For the unacquainted, Wong Kar Wai is a Chinese director, renowned for his idiosyncratic working methods and languid, visually sublime films. He is arguably most famous for his films starring respected Chinese actor Tony Leung, especially In the Mood For Love and, more recently, 2046, which track a lonely writer’s thwarted attempts to find lasting love. But don’t let the subject matter fool you — there’s not a Vaselined lens in sight. Scripts are shunned, shots are long and pacing is luxuriant and slow.

When At The Movies presenter Margaret Pomeranz asked about his working methods, he offered this insight:

“Sometimes people think, ‘Well, why don’t you work with a script?’ I said, ‘The script is only a part of this process. It’s only the foundations. It is only a blueprint.’ If a script is good enough, then you should be a writer, make it into a novel. Cinema has certain qualities, and it’s the image. Sometimes this image has its own breathing or tempo. It has to linger, and will linger because you want to have more. It is very instinctive.”

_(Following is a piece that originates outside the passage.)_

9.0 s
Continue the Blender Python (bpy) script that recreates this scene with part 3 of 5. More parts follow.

Instinctive and sensual, as illustrated by the slow-burn eroticism of In the Mood For Love. The film tells the story of two lonesome neighbours who begin a doomed non-affair when their respective spouses are out of town. Starring the beautiful Maggie Cheung and Tony Leung (essentially Asia’s answer to George Clooney), it’s a 98-minute symphony of fleeting embraces and suppressed sexual tension, all set against the stylish backdrop of 60s Hong Kong.

It’s a set-up Kar Wai revisits in 2004’s 2046, albeit with a slightly sci-fi bent. Again starring Tony Leung as the bachelor scribe, the film takes the basic premise of In the Mood and gives it a surrealist edge, with the writer’s romantic liaisons forming a series of futuristic fantasy sequences drawn from a short story he’s penning. Gong Li smoulders as a gambling spinster and Faye Wong is captivating as the waifish Wang Jing.

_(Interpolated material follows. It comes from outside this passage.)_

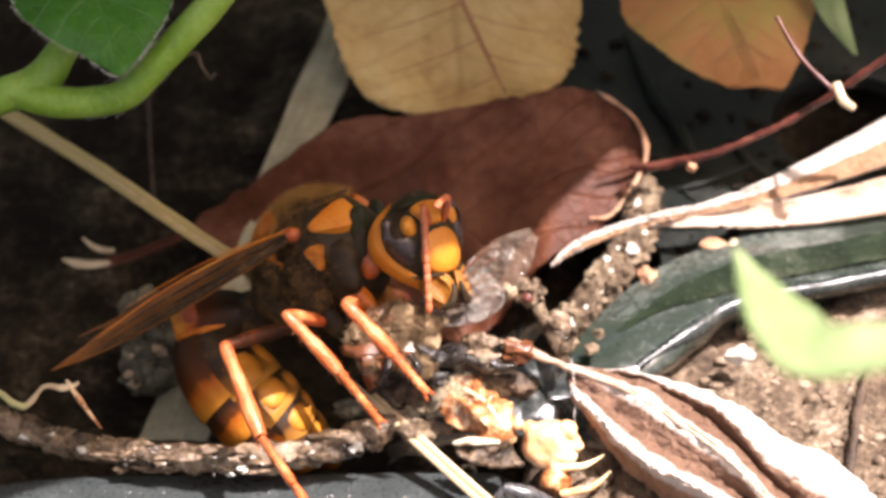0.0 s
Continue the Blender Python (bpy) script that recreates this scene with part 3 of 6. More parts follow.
def split_straw():
    t = thing("split_straw", (5.22, 5.72, 2.39), "split sunlit dry straw lying over the plastic", "straw")
    for k, (off, dep, r) in enumerate(((-5.2, 0.0, 0.21), (0.3, 0.06, 0.17), (5.6, 0.0, 0.21))):
        o = RIGHT_MM * off + DOWN_MM * (-0.7 * off) + Vector((0, 0.766, -0.643)) * dep
        bm = bmesh.new()
        pts = [Vector(q) + o for q in ((-1.70, 13.07, 4.07), (1.97, 9.08, 3.24), (5.22, 5.61, 2.27), (9.61, 0.82, 1.40), (12.47, -3.74, 2.00), (15.57, -8.23, 2.20))]
        tube(bm, [tuple(q) for q in (pts if k == 0 else pts[1:])], [r * 0.6, r, r * 1.05, r * 1.05, r, r], 10, 60, wob=0.06, seed=k, flat=0.8, freq=1.2)
        part("strand", bm, STRAW if k != 1 else GOLDEN_STRAW, t)
    return t


RIGHT_MM, DOWN_MM = Vector((0.033, 0, 0)), Vector((0, -0.0212, -0.0253))
split_straw()
straw("thin dry stem standing in the dark", [(-13.02, 37.54, 4.86), (-12.68, 32.80, 2.48), (-12.20, 28.37, 0.44)], [0.08, 0.08, 0.06], CHIP, "dry_grass_stem")
straw("thin brown stem hanging in shade", [(-26.96, 30.59, 3.20), (-25.73, 27.84, 3.08), (-24.74, 25.78, 2.23)], [0.14, 0.15, 0.1], CHIP, "dry_grass_stem")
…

But it’s Zhang Ziyi — best known to Western audiences for her work in Memoir of a Geisha and Crouching Tiger, Hidden Dragon — who impresses the most as a tempestuous escort who falls for Leung’s emotionally stunted author.

Gorgeous cinematography, gorgeous actors and gorgeous clothing. Treat yourself.

The details: In the Mood For Love and 2046 are both available on DVD.